**What the task asks**
Write out all of the lines below, exactly and completely.
*-*-*
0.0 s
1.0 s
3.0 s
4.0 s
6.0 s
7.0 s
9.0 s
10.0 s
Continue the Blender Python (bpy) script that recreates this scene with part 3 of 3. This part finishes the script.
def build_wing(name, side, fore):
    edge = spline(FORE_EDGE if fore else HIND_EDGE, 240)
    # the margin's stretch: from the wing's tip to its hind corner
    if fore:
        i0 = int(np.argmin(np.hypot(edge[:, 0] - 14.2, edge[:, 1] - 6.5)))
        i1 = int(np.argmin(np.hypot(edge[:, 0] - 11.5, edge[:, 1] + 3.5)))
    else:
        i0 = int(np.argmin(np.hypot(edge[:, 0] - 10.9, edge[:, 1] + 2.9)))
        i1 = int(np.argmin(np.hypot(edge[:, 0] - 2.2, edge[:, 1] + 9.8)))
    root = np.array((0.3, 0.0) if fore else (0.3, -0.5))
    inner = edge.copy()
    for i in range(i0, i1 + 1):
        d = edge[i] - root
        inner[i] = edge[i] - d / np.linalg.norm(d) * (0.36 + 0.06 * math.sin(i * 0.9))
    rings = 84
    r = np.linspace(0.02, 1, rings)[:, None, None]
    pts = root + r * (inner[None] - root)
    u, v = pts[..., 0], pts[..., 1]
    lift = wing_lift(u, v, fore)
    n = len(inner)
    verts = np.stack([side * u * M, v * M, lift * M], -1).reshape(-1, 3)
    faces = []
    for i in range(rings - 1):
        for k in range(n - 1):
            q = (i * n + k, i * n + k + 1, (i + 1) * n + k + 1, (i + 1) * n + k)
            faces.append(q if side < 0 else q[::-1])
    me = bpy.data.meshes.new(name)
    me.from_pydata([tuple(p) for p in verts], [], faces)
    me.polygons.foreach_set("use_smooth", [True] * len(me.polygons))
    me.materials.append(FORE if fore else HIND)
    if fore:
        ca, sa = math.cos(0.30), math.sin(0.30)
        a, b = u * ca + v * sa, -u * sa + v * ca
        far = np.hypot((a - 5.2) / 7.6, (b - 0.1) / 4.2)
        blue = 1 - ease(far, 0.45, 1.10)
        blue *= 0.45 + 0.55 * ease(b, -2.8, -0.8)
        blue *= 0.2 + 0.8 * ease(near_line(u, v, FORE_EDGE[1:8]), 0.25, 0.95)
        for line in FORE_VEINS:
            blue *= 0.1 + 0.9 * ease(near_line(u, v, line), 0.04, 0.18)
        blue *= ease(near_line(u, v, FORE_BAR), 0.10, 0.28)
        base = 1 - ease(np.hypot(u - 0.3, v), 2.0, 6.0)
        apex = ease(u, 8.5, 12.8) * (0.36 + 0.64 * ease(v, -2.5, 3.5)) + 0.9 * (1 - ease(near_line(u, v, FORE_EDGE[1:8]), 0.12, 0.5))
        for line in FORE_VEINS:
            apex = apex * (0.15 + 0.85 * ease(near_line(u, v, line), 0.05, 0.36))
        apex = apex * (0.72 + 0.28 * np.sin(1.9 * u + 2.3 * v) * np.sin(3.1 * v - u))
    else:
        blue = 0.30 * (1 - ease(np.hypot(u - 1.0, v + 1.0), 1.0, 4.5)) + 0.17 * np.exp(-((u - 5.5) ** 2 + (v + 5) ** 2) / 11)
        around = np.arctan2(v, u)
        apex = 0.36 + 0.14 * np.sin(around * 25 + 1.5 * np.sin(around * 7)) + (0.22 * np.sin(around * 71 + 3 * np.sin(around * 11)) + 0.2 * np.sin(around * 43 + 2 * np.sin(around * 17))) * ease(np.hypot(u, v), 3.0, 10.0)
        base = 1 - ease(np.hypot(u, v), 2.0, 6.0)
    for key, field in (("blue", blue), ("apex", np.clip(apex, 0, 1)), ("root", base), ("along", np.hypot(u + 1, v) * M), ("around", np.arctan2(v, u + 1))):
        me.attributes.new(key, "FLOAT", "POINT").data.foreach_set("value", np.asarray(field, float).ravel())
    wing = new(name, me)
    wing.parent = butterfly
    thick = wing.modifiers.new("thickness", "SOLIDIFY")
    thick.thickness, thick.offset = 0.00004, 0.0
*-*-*
**Full answer**
0.0 s
1.0 s
3.0 s
4.0 s
6.0 s
7.0 s
9.0 s
10.0 s
Continue the Blender Python (bpy) script that recreates this scene with part 3 of 3. This part finishes the script.
def build_wing(name, side, fore):
    edge = spline(FORE_EDGE if fore else HIND_EDGE, 240)
    # the margin's stretch: from the wing's tip to its hind corner
    if fore:
        i0 = int(np.argmin(np.hypot(edge[:, 0] - 14.2, edge[:, 1] - 6.5)))
        i1 = int(np.argmin(np.hypot(edge[:, 0] - 11.5, edge[:, 1] + 3.5)))
    else:
        i0 = int(np.argmin(np.hypot(edge[:, 0] - 10.9, edge[:, 1] + 2.9)))
        i1 = int(np.argmin(np.hypot(edge[:, 0] - 2.2, edge[:, 1] + 9.8)))
    root = np.array((0.3, 0.0) if fore else (0.3, -0.5))
    inner = edge.copy()
    for i in range(i0, i1 + 1):
        d = edge[i] - root
        inner[i] = edge[i] - d / np.linalg.norm(d) * (0.36 + 0.06 * math.sin(i * 0.9))
    rings = 84
    r = np.linspace(0.02, 1, rings)[:, None, None]
    pts = root + r * (inner[None] - root)
    u, v = pts[..., 0], pts[..., 1]
    lift = wing_lift(u, v, fore)
    n = len(inner)
    verts = np.stack([side * u * M, v * M, lift * M], -1).reshape(-1, 3)
    faces = []
    for i in range(rings - 1):
        for k in range(n - 1):
            q = (i * n + k, i * n + k + 1, (i + 1) * n + k + 1, (i + 1) * n + k)
            faces.append(q if side < 0 else q[::-1])
    me = bpy.data.meshes.new(name)
    me.from_pydata([tuple(p) for p in verts], [], faces)
    me.polygons.foreach_set("use_smooth", [True] * len(me.polygons))
    me.materials.append(FORE if fore else HIND)
    if fore:
        ca, sa = math.cos(0.30), math.sin(0.30)
        a, b = u * ca + v * sa, -u * sa + v * ca
        far = np.hypot((a - 5.2) / 7.6, (b - 0.1) / 4.2)
        blue = 1 - ease(far, 0.45, 1.10)
        blue *= 0.45 + 0.55 * ease(b, -2.8, -0.8)
        blue *= 0.2 + 0.8 * ease(near_line(u, v, FORE_EDGE[1:8]), 0.25, 0.95)
        for line in FORE_VEINS:
            blue *= 0.1 + 0.9 * ease(near_line(u, v, line), 0.04, 0.18)
        blue *= ease(near_line(u, v, FORE_BAR), 0.10, 0.28)
        base = 1 - ease(np.hypot(u - 0.3, v), 2.0, 6.0)
        apex = ease(u, 8.5, 12.8) * (0.36 + 0.64 * ease(v, -2.5, 3.5)) + 0.9 * (1 - ease(near_line(u, v, FORE_EDGE[1:8]), 0.12, 0.5))
        for line in FORE_VEINS:
            apex = apex * (0.15 + 0.85 * ease(near_line(u, v, line), 0.05, 0.36))
        apex = apex * (0.72 + 0.28 * np.sin(1.9 * u + 2.3 * v) * np.sin(3.1 * v - u))
    else:
        blue = 0.30 * (1 - ease(np.hypot(u - 1.0, v + 1.0), 1.0, 4.5)) + 0.17 * np.exp(-((u - 5.5) ** 2 + (v + 5) ** 2) / 11)
        around = np.arctan2(v, u)
        apex = 0.36 + 0.14 * np.sin(around * 25 + 1.5 * np.sin(around * 7)) + (0.22 * np.sin(around * 71 + 3 * np.sin(around * 11)) + 0.2 * np.sin(around * 43 + 2 * np.sin(around * 17))) * ease(np.hypot(u, v), 3.0, 10.0)
        base = 1 - ease(np.hypot(u, v), 2.0, 6.0)
    for key, field in (("blue", blue), ("apex", np.clip(apex, 0, 1)), ("root", base), ("along", np.hypot(u + 1, v) * M), ("around", np.arctan2(v, u + 1))):
        me.attributes.new(key, "FLOAT", "POINT").data.foreach_set("value", np.asarray(field, float).ravel())
    wing = new(name, me)
    wing.parent = butterfly
    thick = wing.modifiers.new("thickness", "SOLIDIFY")
    thick.thickness, thick.offset = 0.00004, 0.0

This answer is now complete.